» EXERCISE TASK
Records follow. Copy every line with "that".

» EXCERPTED DATA
|---|

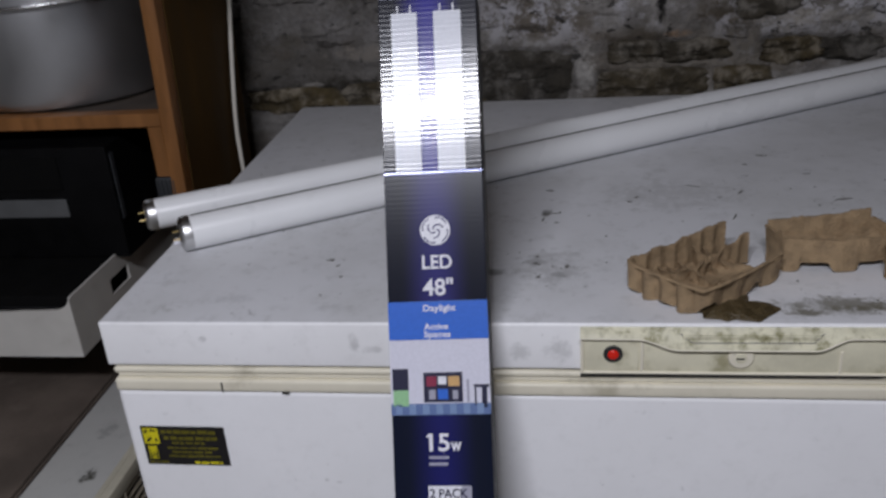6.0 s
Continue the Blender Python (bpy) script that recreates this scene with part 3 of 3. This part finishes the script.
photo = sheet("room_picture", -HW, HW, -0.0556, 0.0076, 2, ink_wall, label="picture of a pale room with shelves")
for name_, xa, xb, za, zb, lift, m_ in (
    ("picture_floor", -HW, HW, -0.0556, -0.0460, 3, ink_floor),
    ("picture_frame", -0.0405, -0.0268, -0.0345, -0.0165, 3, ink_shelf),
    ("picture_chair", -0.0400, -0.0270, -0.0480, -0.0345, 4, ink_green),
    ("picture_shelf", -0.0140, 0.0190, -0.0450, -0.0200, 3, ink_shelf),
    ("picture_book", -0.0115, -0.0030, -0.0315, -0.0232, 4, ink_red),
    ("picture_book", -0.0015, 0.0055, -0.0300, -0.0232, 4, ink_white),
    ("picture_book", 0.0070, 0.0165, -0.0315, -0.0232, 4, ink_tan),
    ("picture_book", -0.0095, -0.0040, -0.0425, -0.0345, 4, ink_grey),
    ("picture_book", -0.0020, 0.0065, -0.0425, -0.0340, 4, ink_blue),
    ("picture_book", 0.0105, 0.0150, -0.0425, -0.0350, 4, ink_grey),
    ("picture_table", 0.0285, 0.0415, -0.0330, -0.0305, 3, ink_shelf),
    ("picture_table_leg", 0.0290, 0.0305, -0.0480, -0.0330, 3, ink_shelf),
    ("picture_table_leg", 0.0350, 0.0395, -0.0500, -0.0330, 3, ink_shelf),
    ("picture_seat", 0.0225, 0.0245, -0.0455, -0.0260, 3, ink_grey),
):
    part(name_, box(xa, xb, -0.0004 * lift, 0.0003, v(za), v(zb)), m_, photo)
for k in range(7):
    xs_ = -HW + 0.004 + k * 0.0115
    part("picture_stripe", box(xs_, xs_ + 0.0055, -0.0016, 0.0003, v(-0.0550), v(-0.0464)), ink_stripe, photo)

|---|

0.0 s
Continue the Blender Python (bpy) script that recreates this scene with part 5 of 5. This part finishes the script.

|---|

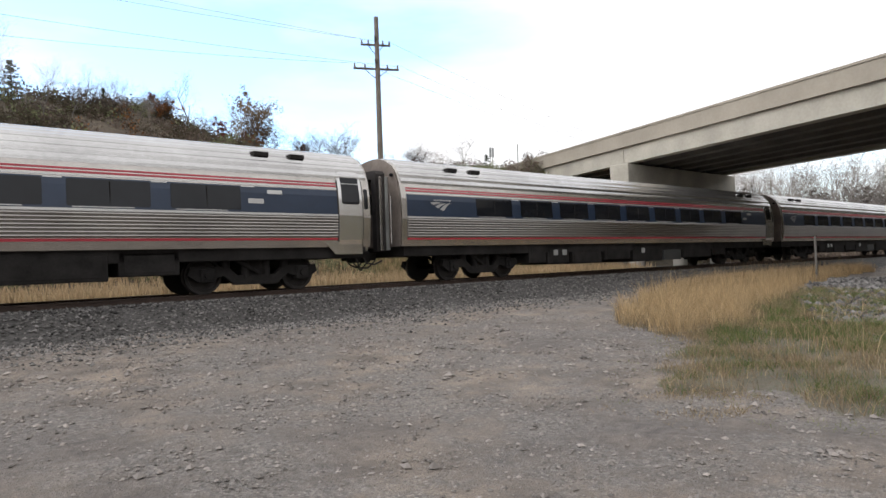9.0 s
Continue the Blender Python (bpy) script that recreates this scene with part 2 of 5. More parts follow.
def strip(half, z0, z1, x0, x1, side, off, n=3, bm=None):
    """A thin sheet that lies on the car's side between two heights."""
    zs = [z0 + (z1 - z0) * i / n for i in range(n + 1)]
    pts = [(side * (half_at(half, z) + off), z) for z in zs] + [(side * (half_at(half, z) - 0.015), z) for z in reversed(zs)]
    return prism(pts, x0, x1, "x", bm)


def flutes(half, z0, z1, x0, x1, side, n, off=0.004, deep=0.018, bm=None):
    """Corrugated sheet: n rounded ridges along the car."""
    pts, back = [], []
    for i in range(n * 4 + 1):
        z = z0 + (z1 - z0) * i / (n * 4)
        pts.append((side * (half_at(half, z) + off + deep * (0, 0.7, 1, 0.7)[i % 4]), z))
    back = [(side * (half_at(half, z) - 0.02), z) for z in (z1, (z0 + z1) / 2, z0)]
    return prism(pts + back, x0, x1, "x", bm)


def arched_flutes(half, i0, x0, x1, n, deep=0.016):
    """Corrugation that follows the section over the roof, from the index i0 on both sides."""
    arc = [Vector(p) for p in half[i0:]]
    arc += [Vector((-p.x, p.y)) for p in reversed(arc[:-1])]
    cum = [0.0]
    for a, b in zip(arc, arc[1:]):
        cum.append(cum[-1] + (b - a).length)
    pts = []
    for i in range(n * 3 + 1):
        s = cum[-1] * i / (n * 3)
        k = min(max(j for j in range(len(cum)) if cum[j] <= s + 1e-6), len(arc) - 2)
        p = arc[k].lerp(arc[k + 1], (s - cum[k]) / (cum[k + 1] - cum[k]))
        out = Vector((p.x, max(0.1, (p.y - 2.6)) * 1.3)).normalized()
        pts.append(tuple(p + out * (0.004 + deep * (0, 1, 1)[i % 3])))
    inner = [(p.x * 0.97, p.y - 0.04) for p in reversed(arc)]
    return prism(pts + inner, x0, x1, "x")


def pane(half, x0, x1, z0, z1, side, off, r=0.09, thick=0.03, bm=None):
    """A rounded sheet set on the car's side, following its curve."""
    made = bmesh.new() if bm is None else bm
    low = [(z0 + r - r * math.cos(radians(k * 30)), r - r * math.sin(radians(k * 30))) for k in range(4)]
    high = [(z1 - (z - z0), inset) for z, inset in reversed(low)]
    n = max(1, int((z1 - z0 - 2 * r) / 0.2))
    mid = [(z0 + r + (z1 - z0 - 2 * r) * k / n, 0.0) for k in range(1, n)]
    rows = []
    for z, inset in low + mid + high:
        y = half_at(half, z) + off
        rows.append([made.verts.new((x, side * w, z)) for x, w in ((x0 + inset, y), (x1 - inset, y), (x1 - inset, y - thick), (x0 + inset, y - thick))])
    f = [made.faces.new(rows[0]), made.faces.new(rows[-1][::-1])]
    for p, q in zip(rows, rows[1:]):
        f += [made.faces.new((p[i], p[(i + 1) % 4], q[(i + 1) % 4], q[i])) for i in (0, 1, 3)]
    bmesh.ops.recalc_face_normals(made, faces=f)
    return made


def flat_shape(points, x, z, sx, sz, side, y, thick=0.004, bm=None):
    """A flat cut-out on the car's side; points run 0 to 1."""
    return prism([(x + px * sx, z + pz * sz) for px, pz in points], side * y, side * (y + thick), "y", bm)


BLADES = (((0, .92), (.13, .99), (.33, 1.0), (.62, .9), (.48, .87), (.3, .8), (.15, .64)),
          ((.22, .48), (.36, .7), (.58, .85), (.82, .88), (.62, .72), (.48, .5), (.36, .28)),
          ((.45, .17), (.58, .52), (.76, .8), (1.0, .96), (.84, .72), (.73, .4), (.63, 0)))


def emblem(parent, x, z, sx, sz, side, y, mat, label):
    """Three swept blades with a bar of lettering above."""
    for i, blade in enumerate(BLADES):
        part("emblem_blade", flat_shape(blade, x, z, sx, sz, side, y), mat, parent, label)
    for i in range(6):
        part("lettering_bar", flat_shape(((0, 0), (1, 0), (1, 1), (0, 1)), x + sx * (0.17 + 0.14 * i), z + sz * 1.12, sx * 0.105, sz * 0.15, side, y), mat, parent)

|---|

» ANSWER FOR THE TASK
Continue the Blender Python (bpy) script that recreates this scene with part 3 of 3. This part finishes the script.
Continue the Blender Python (bpy) script that recreates this scene with part 5 of 5. This part finishes the script.
Continue the Blender Python (bpy) script that recreates this scene with part 2 of 5. More parts follow.
    """A thin sheet that lies on the car's side between two heights."""
    """Corrugation that follows the section over the roof, from the index i0 on both sides."""